### AIM
Reproduce the data exactly and drop any pictures it holds.

### DATASET SECTION
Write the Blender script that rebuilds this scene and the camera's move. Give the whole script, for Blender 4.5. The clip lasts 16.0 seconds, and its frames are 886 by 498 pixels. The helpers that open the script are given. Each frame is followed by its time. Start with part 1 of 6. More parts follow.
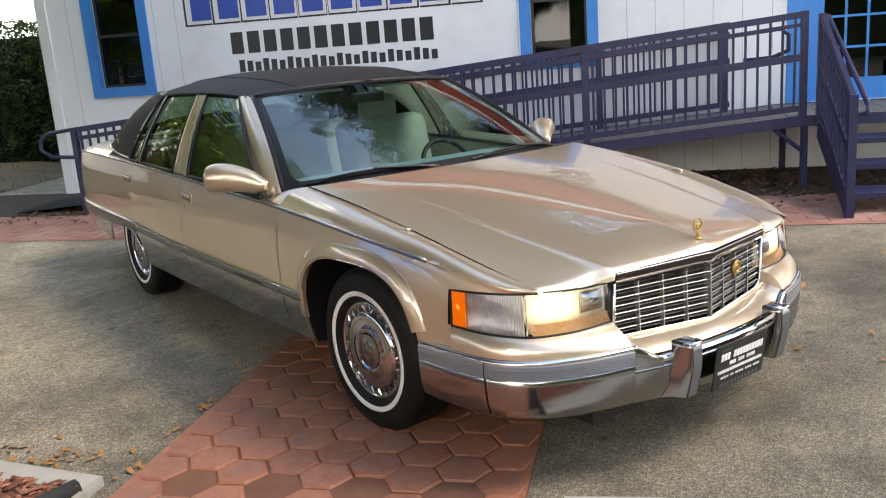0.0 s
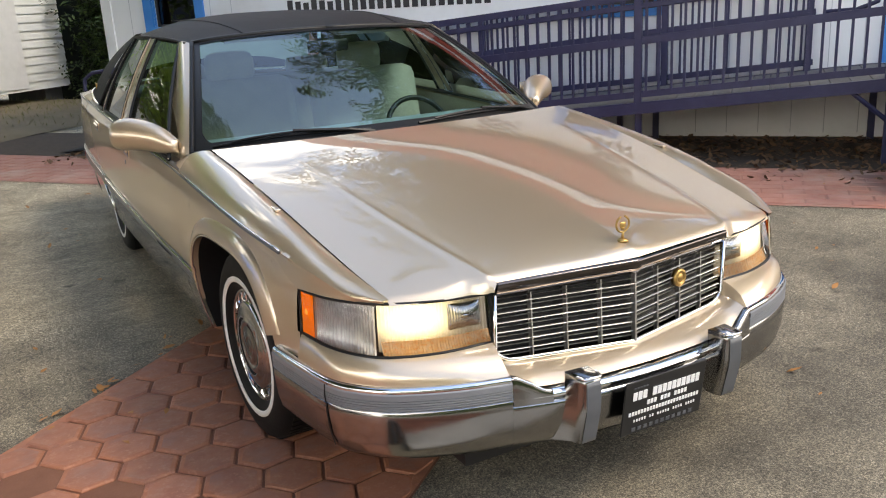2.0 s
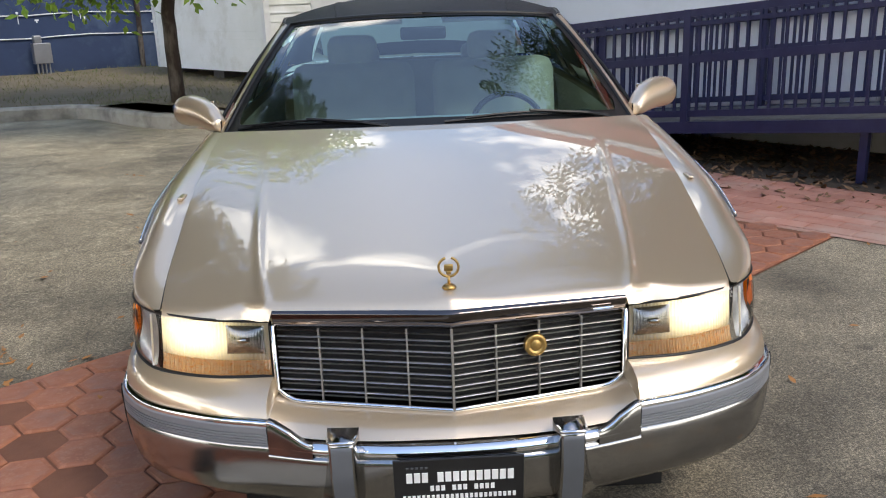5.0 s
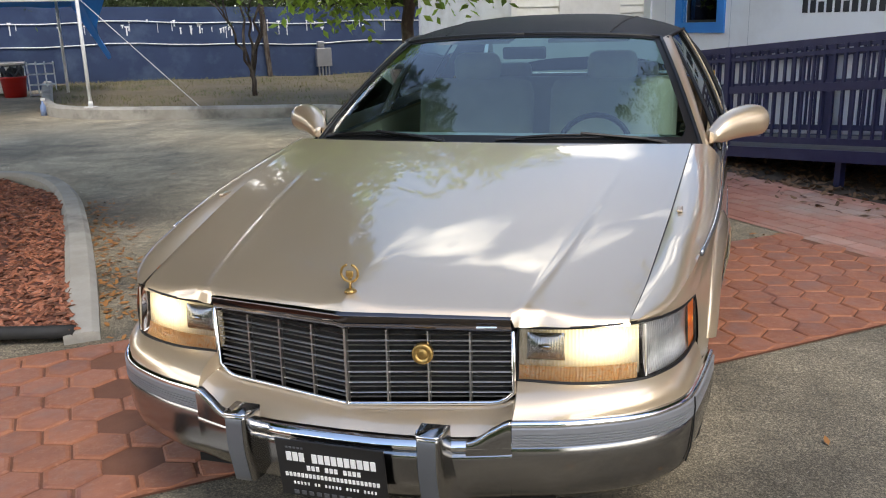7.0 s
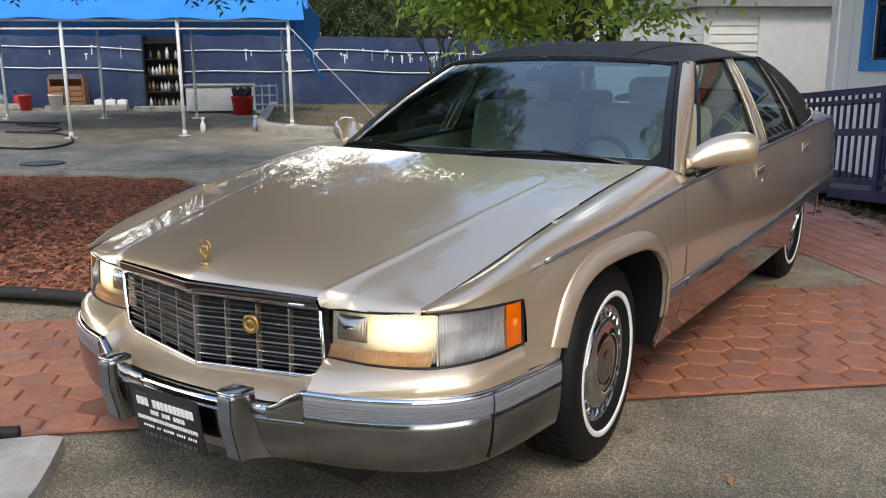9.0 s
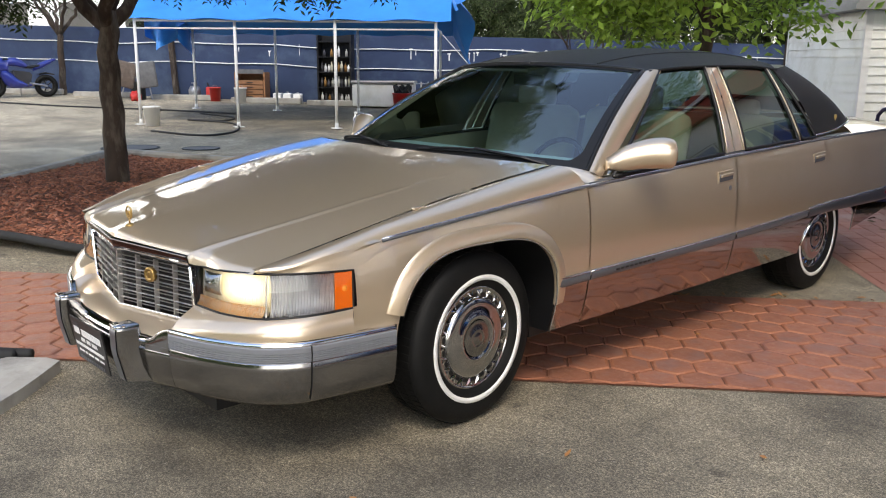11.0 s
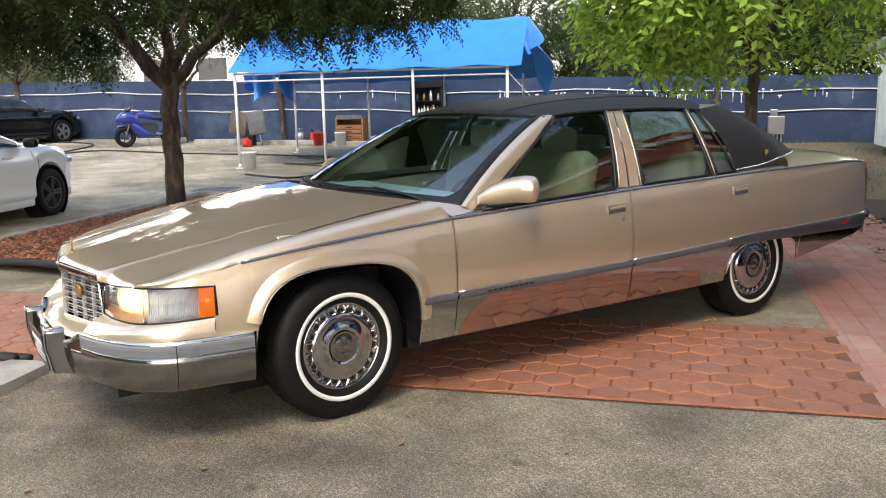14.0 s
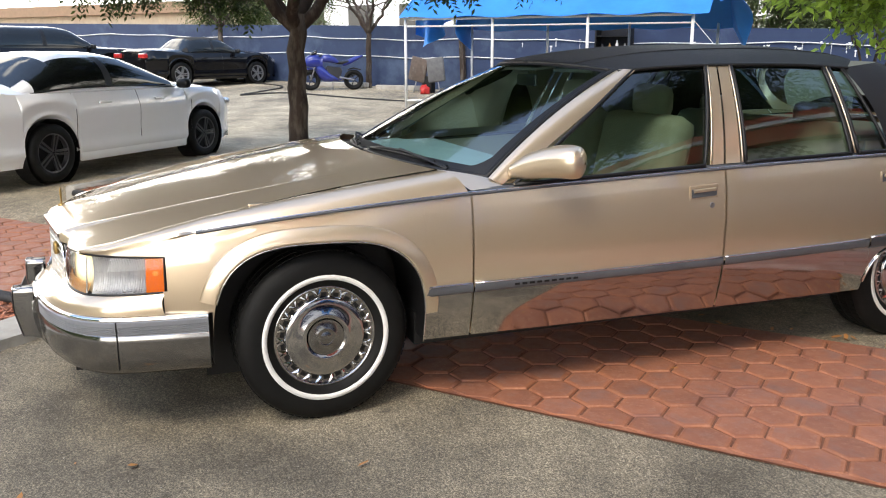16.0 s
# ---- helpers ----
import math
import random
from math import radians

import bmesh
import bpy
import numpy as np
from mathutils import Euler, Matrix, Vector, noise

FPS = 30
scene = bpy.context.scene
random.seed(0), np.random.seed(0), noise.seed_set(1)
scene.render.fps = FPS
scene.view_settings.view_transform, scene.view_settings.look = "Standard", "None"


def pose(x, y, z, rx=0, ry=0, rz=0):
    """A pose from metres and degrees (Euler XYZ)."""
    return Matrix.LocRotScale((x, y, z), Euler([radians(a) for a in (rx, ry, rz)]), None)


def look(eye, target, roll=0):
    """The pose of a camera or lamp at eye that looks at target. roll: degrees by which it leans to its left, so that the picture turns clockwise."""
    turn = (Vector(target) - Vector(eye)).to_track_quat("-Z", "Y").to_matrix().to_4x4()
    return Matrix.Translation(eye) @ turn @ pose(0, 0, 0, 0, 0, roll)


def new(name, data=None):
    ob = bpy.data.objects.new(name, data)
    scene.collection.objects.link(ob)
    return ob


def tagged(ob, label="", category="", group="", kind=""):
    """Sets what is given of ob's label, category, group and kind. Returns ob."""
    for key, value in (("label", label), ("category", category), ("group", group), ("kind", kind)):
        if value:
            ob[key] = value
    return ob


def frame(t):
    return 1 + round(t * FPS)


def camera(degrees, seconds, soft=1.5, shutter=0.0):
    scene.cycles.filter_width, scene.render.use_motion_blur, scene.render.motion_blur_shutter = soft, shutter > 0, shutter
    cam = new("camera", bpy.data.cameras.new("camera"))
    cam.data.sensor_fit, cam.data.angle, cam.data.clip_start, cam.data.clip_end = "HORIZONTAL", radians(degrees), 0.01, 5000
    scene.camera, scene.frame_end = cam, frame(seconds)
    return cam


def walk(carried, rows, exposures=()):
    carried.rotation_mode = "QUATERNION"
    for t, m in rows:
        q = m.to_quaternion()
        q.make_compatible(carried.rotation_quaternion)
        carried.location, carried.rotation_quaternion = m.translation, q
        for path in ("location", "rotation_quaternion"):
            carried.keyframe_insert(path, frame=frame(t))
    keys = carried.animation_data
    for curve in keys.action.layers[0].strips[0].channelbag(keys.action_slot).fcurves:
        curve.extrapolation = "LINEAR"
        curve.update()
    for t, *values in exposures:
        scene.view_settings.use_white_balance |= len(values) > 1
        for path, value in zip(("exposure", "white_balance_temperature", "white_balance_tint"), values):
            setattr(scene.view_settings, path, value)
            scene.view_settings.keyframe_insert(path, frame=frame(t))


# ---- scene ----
cam = camera(54.99, 16.0, soft=1.1)
# the walk: passenger side of the bonnet, round the nose, to the driver side
PATH = [
    (0.0, pose(-2.594, -2.962, 1.566, 76.72, 4.05, -36.52)),
    (0.5, pose(-2.333, -2.848, 1.554, 75.46, 3.20, -35.79)),
    (1.0, pose(-2.113, -2.848, 1.545, 74.41, 3.95, -34.34)),
    (1.5, pose(-1.820, -2.938, 1.560, 74.07, 4.08, -30.76)),
    (2.0, pose(-1.601, -2.887, 1.520, 73.64, 3.07, -28.57)),
    (2.5, pose(-1.375, -2.756, 1.549, 72.05, 2.20, -26.45)),
    (3.0, pose(-1.072, -2.690, 1.521, 70.83, 2.64, -20.54)),
    (3.5, pose(-0.790, -2.648, 1.480, 70.07, 2.66, -14.55)),
    (4.0, pose(-0.567, -2.710, 1.444, 71.03, 2.44, -11.16)),
    (4.2, pose(-0.458, -2.752, 1.452, 71.66, 2.27, -9.50)),
    (6.3, pose(0.536, -3.117, 1.483, 75.44, 2.43, 10.59)),
    (6.5, pose(0.648, -3.073, 1.495, 74.98, 2.47, 12.69)),
    (7.0, pose(0.890, -2.981, 1.498, 74.90, 1.63, 17.01)),
    (7.5, pose(1.074, -3.015, 1.436, 75.20, -0.52, 21.00)),
    (8.0, pose(1.427, -3.016, 1.394, 76.12, -0.23, 26.66)),
    (8.5, pose(1.734, -2.822, 1.390, 77.05, 0.68, 30.76)),
    (9.0, pose(1.996, -2.698, 1.405, 77.48, 0.39, 33.31)),
    (9.2, pose(2.143, -2.695, 1.393, 77.51, -0.05, 34.77)),
    (11.3, pose(3.286, -2.238, 1.446, 77.55, -0.14, 48.39)),
    (11.5, pose(3.377, -2.194, 1.452, 77.69, 0.02, 49.40)),
    (12.0, pose(3.641, -1.998, 1.452, 78.48, -0.08, 52.43)),
    (12.5, pose(3.950, -1.970, 1.474, 79.61, 0.03, 53.87)),
    (13.0, pose(4.221, -2.018, 1.495, 80.25, 0.78, 54.24)),
    (13.5, pose(4.313, -1.951, 1.499, 80.22, 1.47, 54.47)),
    (14.0, pose(4.395, -1.761, 1.490, 80.05, 1.38, 55.92)),
    (14.5, pose(4.390, -1.556, 1.470, 79.17, 1.78, 57.67)),
    (15.0, pose(4.254, -1.287, 1.467, 77.45, 1.23, 59.87)),
    (15.5, pose(4.166, -0.970, 1.454, 76.87, 0.91, 64.91)),
    (16.0, pose(4.116, -0.662, 1.469, 76.94, 0.06, 70.04)),
]
walk(cam, PATH, exposures=[(0.0, 1.50, 7450, 10), (2.0, 1.42, 7600, 10), (3.5, 1.20, 6900, 10), (7.0, 1.10, 7100, 10), (9.0, 1.06, 7000, 10), (11.5, 1.28, 7250, 10), (13.5, 1.50, 7550, 10), (16.0, 1.44, 7250, 10)])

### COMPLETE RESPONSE
Write the Blender script that rebuilds this scene and the camera's move. Give the whole script, for Blender 4.5. The clip lasts 16.0 seconds, and its frames are 886 by 498 pixels. The helpers that open the script are given. Each frame is followed by its time. Start with part 1 of 6. More parts follow.
0.0 s
2.0 s
5.0 s
7.0 s
9.0 s
11.0 s
14.0 s
16.0 s
# ---- helpers ----
import math
import random
from math import radians

import bmesh
import bpy
import numpy as np
from mathutils import Euler, Matrix, Vector, noise

FPS = 30
scene = bpy.context.scene
random.seed(0), np.random.seed(0), noise.seed_set(1)
scene.render.fps = FPS
scene.view_settings.view_transform, scene.view_settings.look = "Standard", "None"


def pose(x, y, z, rx=0, ry=0, rz=0):
    """A pose from metres and degrees (Euler XYZ)."""
    return Matrix.LocRotScale((x, y, z), Euler([radians(a) for a in (rx, ry, rz)]), None)


def look(eye, target, roll=0):
    """The pose of a camera or lamp at eye that looks at target. roll: degrees by which it leans to its left, so that the picture turns clockwise."""
    turn = (Vector(target) - Vector(eye)).to_track_quat("-Z", "Y").to_matrix().to_4x4()
    return Matrix.Translation(eye) @ turn @ pose(0, 0, 0, 0, 0, roll)


def new(name, data=None):
    ob = bpy.data.objects.new(name, data)
    scene.collection.objects.link(ob)
    return ob


def tagged(ob, label="", category="", group="", kind=""):
    """Sets what is given of ob's label, category, group and kind. Returns ob."""
    for key, value in (("label", label), ("category", category), ("group", group), ("kind", kind)):
        if value:
            ob[key] = value
    return ob


def frame(t):
    return 1 + round(t * FPS)


def camera(degrees, seconds, soft=1.5, shutter=0.0):
    scene.cycles.filter_width, scene.render.use_motion_blur, scene.render.motion_blur_shutter = soft, shutter > 0, shutter
    cam = new("camera", bpy.data.cameras.new("camera"))
    cam.data.sensor_fit, cam.data.angle, cam.data.clip_start, cam.data.clip_end = "HORIZONTAL", radians(degrees), 0.01, 5000
    scene.camera, scene.frame_end = cam, frame(seconds)
    return cam


def walk(carried, rows, exposures=()):
    carried.rotation_mode = "QUATERNION"
    for t, m in rows:
        q = m.to_quaternion()
        q.make_compatible(carried.rotation_quaternion)
        carried.location, carried.rotation_quaternion = m.translation, q
        for path in ("location", "rotation_quaternion"):
            carried.keyframe_insert(path, frame=frame(t))
    keys = carried.animation_data
    for curve in keys.action.layers[0].strips[0].channelbag(keys.action_slot).fcurves:
        curve.extrapolation = "LINEAR"
        curve.update()
    for t, *values in exposures:
        scene.view_settings.use_white_balance |= len(values) > 1
        for path, value in zip(("exposure", "white_balance_temperature", "white_balance_tint"), values):
            setattr(scene.view_settings, path, value)
            scene.view_settings.keyframe_insert(path, frame=frame(t))


# ---- scene ----
cam = camera(54.99, 16.0, soft=1.1)
# the walk: passenger side of the bonnet, round the nose, to the driver side
PATH = [
    (0.0, pose(-2.594, -2.962, 1.566, 76.72, 4.05, -36.52)),
    (0.5, pose(-2.333, -2.848, 1.554, 75.46, 3.20, -35.79)),
    (1.0, pose(-2.113, -2.848, 1.545, 74.41, 3.95, -34.34)),
    (1.5, pose(-1.820, -2.938, 1.560, 74.07, 4.08, -30.76)),
    (2.0, pose(-1.601, -2.887, 1.520, 73.64, 3.07, -28.57)),
    (2.5, pose(-1.375, -2.756, 1.549, 72.05, 2.20, -26.45)),
    (3.0, pose(-1.072, -2.690, 1.521, 70.83, 2.64, -20.54)),
    (3.5, pose(-0.790, -2.648, 1.480, 70.07, 2.66, -14.55)),
    (4.0, pose(-0.567, -2.710, 1.444, 71.03, 2.44, -11.16)),
    (4.2, pose(-0.458, -2.752, 1.452, 71.66, 2.27, -9.50)),
    (6.3, pose(0.536, -3.117, 1.483, 75.44, 2.43, 10.59)),
    (6.5, pose(0.648, -3.073, 1.495, 74.98, 2.47, 12.69)),
    (7.0, pose(0.890, -2.981, 1.498, 74.90, 1.63, 17.01)),
    (7.5, pose(1.074, -3.015, 1.436, 75.20, -0.52, 21.00)),
    (8.0, pose(1.427, -3.016, 1.394, 76.12, -0.23, 26.66)),
    (8.5, pose(1.734, -2.822, 1.390, 77.05, 0.68, 30.76)),
    (9.0, pose(1.996, -2.698, 1.405, 77.48, 0.39, 33.31)),
    (9.2, pose(2.143, -2.695, 1.393, 77.51, -0.05, 34.77)),
    (11.3, pose(3.286, -2.238, 1.446, 77.55, -0.14, 48.39)),
    (11.5, pose(3.377, -2.194, 1.452, 77.69, 0.02, 49.40)),
    (12.0, pose(3.641, -1.998, 1.452, 78.48, -0.08, 52.43)),
    (12.5, pose(3.950, -1.970, 1.474, 79.61, 0.03, 53.87)),
    (13.0, pose(4.221, -2.018, 1.495, 80.25, 0.78, 54.24)),
    (13.5, pose(4.313, -1.951, 1.499, 80.22, 1.47, 54.47)),
    (14.0, pose(4.395, -1.761, 1.490, 80.05, 1.38, 55.92)),
    (14.5, pose(4.390, -1.556, 1.470, 79.17, 1.78, 57.67)),
    (15.0, pose(4.254, -1.287, 1.467, 77.45, 1.23, 59.87)),
    (15.5, pose(4.166, -0.970, 1.454, 76.87, 0.91, 64.91)),
    (16.0, pose(4.116, -0.662, 1.469, 76.94, 0.06, 70.04)),
]
walk(cam, PATH, exposures=[(0.0, 1.50, 7450, 10), (2.0, 1.42, 7600, 10), (3.5, 1.20, 6900, 10), (7.0, 1.10, 7100, 10), (9.0, 1.06, 7000, 10), (11.5, 1.28, 7250, 10), (13.5, 1.50, 7550, 10), (16.0, 1.44, 7250, 10)])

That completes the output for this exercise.